Our society is built around trends, those of which seem to run in cycles, where white is the new black, red is the new white and so on and so forth. The fashion industry is an endless, ongoing monster that consumes the masses with its cultural relevance, yelling, "Hey! Over here!" until all the kids come running. By the time everyone has caught on, the quickly changing face of the industry has already moved on to the next thing.
This is relevant, because the constant changes of the textile industry that keeps so many people's heads turned with the volume cranked up high creates a constant demand on products.

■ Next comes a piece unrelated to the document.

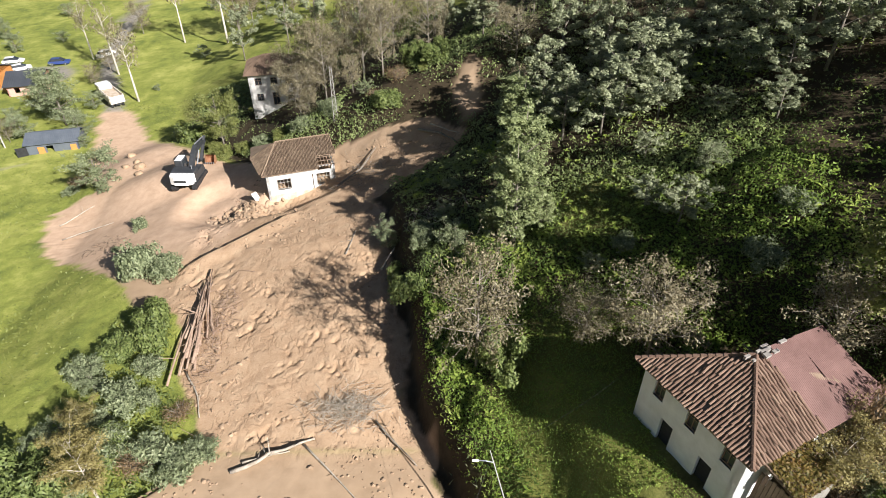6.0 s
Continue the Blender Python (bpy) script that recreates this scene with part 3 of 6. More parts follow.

This leads to consistent mass production, and the environmental impact of such relentless, massive quantities is much more drastic now than the days of knitting and handcrafting goods.
The commercial side of textiles has led to many changes in the process in which products are created and distributed, and that is where the changes in its impact on the environment come into play. Whether for tourism, athletics or just an average day, a majority of industries rely on the textile industry in their own personal way. Many companies and brand names are focused around the textile industry, and they rely on its mass production methods for heavy output in order to stay afloat.
The environmental issues in textiles focus mainly around the use of chemicals through many of the various steps of creating textiles, especially in the bleaching and cleaning steps.There are countless chemicals used in the textile industry, with anything from the pretreatment chemicals such as wetting agents to dying formulas such as stain removers and thickeners. Once the products are finished, they go through to a series of softeners and cleaners, as well as specialty treatments. The chemical air pollution alone is enough to raise an eyebrow at. What about the water that is polluted? The environmental issues in textiles are just as relevant with water as air. Textile manufacturers are some of the heaviest water consumers worldwide.
Water is used to clean materials during all stages of the process, from raw to dying to cleaning. That water is then contaminated with the oils, dyes and other treatment chemicals used to create these products. Wastewater is treated and then, a generous quantity is returned to its natural deposit spot.
In order for a reduction in environmental issues in textiles, manufacturers have to be consistent with an environmentally safe practice from the start to finish of their manufacturing process. Although environmental regulations are enforced, there are still many loopholes for this industry in order for them to survive. This, however, does no good for the environment, whose water and air is filled with its filthy remnants.